We met up with the 4 Harsys in Pisa where they had connected with Peter Harsy who had traveled from Chicago via Paris to Pisa. With our group now complete we all now boarded the train from Pisa to La Spezia. When we disembarked at our destination, I was picking up our bags on the platform and realized I had left behind (on the train) the new leather bag with my iPad and wallet with 400Euros, all my credit cards, my debit card , etc. I dashed back on to see several passengers staring at the bag - the same one they saw me using my iPad. I grabbed it as the whistle blew to close the doors and start the train. The doors closed on me and I UHSD to force them open while our group just stared in thinking "what the Hell is Bill doing?". To say the least, the thought of. Going on to the next station and making my way back was a lot less troublesome than g good bye to Deb's new bag, all our money and sources of money and my precious IPad.
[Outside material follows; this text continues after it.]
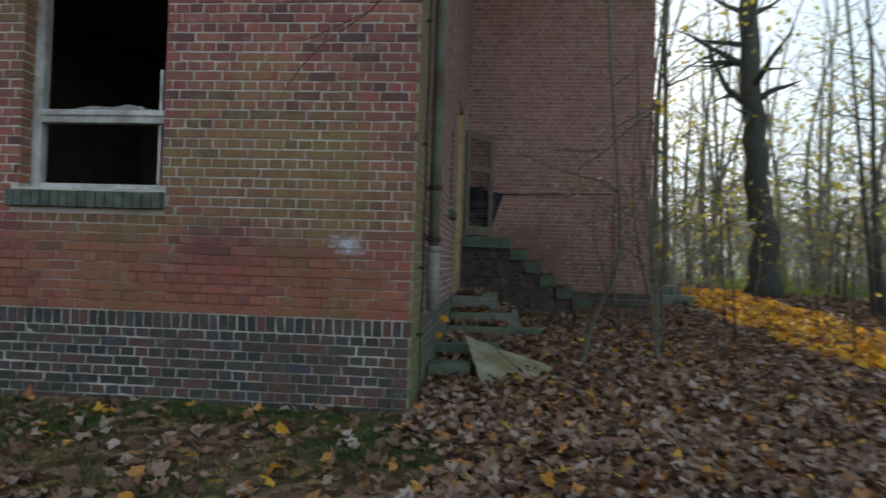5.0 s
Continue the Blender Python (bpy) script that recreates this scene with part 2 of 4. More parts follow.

Our arrival in Manarola was magical! Coming through the tunnels carved through the mountains (for the trains) we were greeted with views that were out of this world. If you saw the movie, Mama Mia, you may recall some of the scenes with the water crashing on the rocks and the sun setting in the west. This is the real Italian Riviera!

Our villa opens out on to the water below (150' ?) and after the tough climb up to our new home everyone set to making a pasta dinner with salad and wine with the setting sun on our terrace.